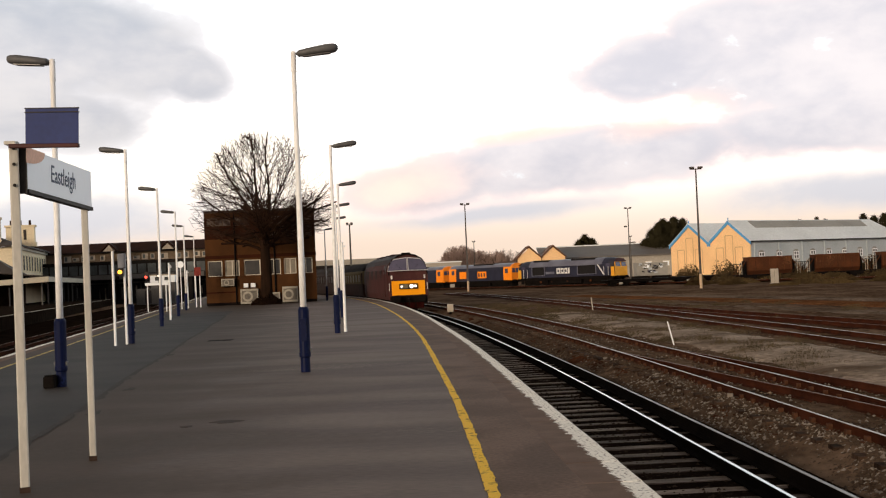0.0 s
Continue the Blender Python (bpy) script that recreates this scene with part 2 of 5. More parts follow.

#####

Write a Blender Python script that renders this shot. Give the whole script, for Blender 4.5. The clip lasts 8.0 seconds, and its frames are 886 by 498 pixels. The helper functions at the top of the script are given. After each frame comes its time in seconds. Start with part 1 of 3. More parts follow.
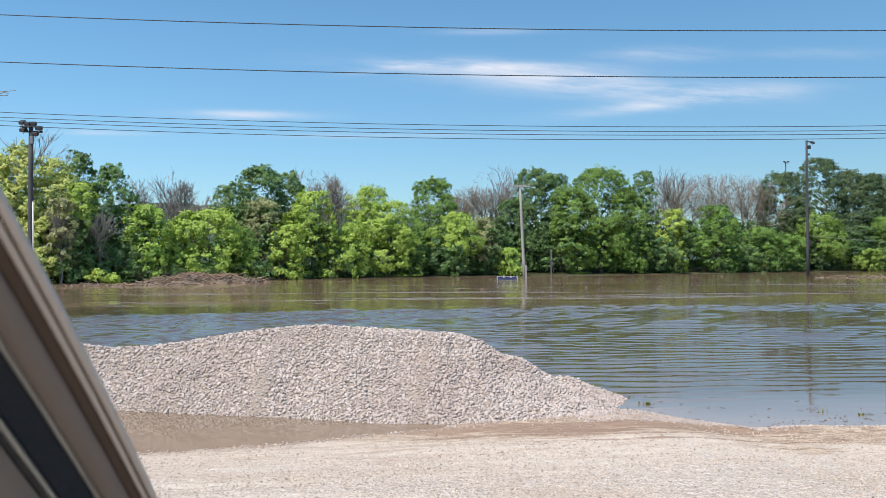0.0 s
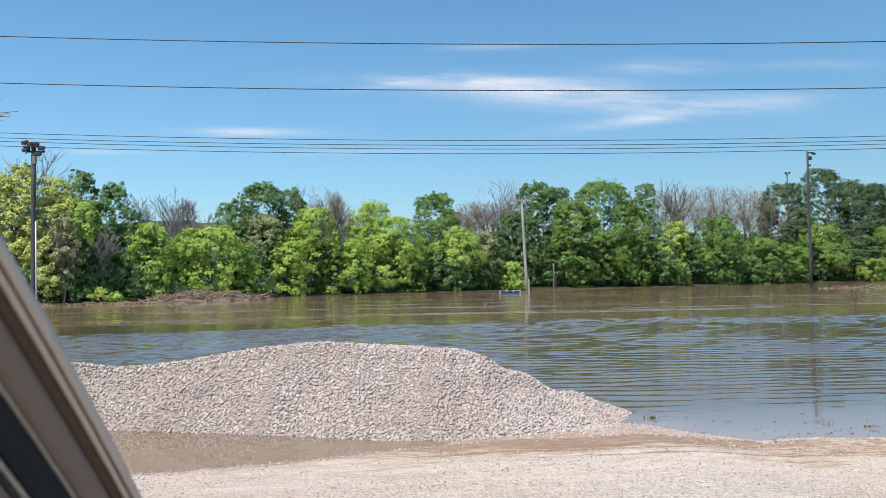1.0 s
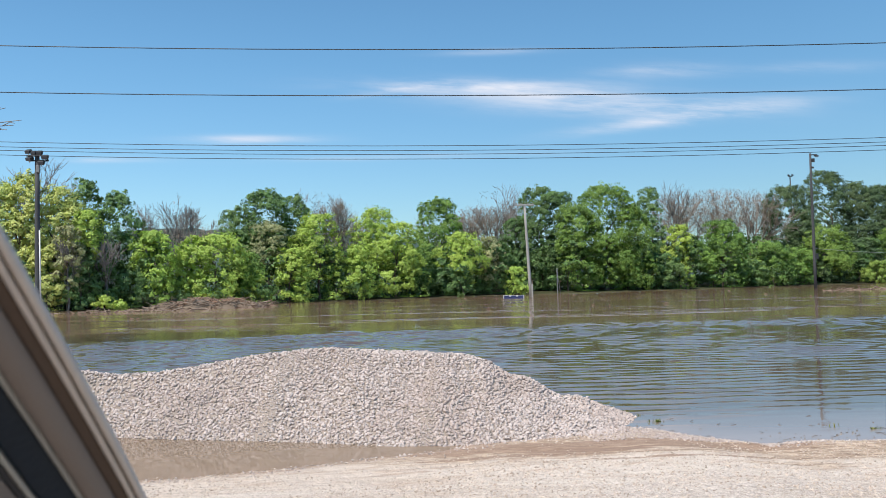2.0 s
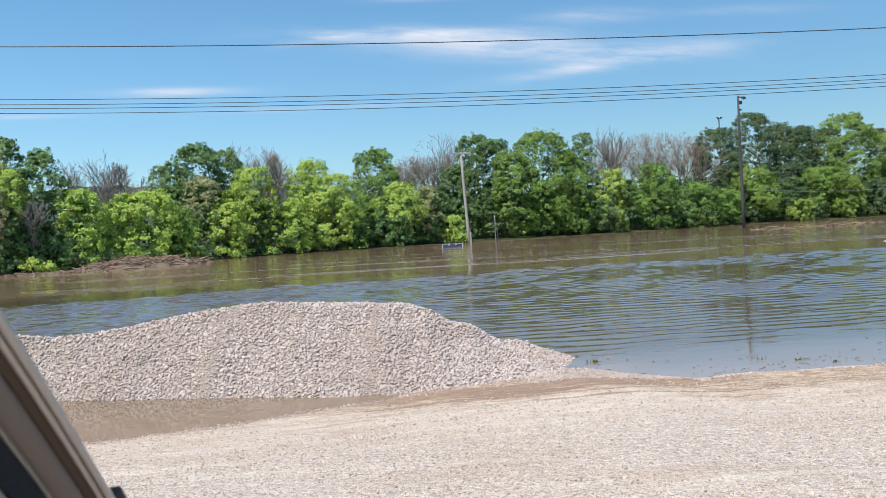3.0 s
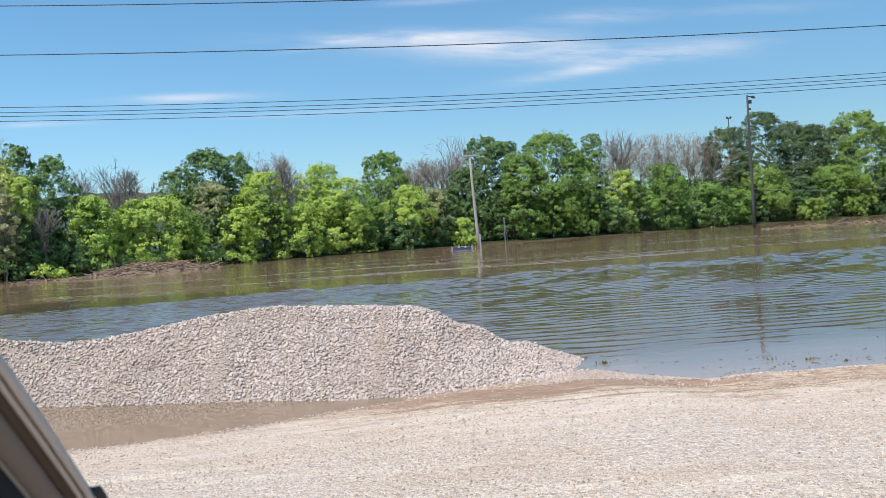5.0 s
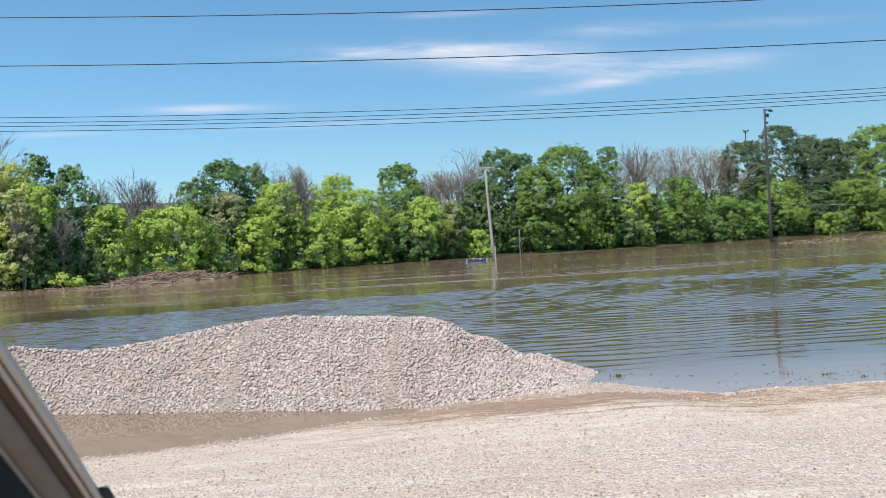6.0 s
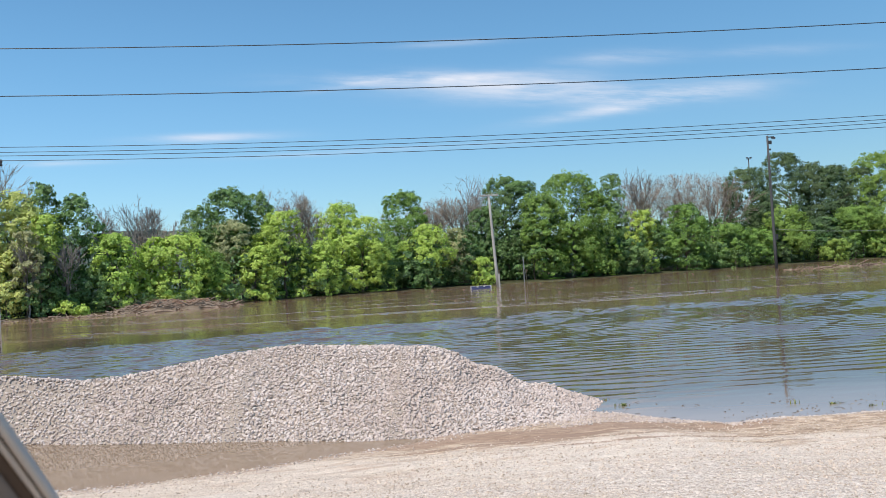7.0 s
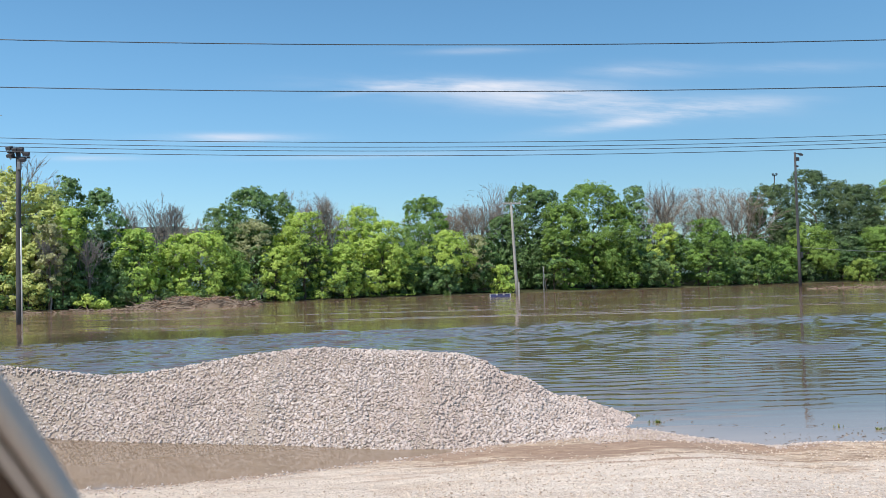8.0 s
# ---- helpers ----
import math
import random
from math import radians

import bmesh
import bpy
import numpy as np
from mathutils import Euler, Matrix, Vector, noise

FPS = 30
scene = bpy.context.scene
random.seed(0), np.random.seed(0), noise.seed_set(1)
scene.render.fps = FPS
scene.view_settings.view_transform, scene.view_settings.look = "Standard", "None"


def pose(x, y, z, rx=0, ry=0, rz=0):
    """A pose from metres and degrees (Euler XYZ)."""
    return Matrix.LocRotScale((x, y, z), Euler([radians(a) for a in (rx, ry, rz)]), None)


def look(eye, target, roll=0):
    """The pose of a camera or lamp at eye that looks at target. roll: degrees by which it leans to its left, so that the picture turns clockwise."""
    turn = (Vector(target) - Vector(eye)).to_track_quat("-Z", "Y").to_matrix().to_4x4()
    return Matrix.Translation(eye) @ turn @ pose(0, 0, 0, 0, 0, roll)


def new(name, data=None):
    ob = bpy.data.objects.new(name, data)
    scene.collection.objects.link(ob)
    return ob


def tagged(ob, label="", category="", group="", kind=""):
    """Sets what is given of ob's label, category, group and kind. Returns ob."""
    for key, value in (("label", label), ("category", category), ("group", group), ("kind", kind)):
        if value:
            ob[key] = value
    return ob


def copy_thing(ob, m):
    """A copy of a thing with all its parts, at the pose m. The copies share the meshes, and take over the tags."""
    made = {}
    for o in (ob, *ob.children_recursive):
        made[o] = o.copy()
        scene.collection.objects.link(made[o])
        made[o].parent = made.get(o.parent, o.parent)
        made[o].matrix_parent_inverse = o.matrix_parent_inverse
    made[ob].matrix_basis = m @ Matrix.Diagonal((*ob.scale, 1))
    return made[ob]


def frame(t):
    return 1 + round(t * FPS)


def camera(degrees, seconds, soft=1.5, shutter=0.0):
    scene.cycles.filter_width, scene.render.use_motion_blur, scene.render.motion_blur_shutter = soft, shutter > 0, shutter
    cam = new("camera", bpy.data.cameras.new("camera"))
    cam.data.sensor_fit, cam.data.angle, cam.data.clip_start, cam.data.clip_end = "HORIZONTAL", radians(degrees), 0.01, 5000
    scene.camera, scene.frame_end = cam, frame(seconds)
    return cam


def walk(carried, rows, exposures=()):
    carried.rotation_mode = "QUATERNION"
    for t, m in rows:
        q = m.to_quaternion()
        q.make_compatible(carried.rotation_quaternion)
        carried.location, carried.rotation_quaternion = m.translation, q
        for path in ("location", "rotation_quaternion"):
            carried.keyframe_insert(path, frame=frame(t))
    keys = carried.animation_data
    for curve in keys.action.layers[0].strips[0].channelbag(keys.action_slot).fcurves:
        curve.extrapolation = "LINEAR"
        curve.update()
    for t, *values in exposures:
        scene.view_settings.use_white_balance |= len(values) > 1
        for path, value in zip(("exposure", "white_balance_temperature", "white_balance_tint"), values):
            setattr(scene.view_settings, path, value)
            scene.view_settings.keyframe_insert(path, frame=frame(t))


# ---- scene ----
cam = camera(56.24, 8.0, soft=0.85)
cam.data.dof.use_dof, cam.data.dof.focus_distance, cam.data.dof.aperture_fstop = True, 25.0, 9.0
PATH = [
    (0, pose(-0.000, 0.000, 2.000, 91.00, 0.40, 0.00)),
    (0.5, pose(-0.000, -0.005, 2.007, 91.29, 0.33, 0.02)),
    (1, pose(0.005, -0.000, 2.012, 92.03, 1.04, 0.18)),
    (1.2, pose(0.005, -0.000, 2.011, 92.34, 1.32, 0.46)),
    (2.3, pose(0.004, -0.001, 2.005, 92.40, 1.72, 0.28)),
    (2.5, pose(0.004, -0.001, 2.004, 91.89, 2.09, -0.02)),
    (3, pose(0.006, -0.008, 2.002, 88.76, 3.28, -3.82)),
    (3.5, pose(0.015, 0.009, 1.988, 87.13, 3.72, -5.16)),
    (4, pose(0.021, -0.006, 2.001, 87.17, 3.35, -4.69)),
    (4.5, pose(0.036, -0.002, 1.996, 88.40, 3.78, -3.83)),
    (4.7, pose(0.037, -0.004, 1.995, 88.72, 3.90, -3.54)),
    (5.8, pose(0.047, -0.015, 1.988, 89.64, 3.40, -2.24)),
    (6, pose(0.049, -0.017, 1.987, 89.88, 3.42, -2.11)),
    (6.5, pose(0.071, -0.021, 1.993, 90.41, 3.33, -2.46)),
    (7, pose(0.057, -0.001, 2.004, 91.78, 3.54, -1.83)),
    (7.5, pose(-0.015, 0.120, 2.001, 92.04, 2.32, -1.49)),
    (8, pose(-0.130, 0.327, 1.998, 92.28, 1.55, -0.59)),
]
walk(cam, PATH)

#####

**EXERCISE**
Find the lines that include the string "soft", then copy each of them.

**REPLY TO THE TASK**
def camera(degrees, seconds, soft=1.5, shutter=0.0):
    scene.cycles.filter_width, scene.render.use_motion_blur, scene.render.motion_blur_shutter = soft, shutter > 0, shutter
cam = camera(56.24, 8.0, soft=0.85)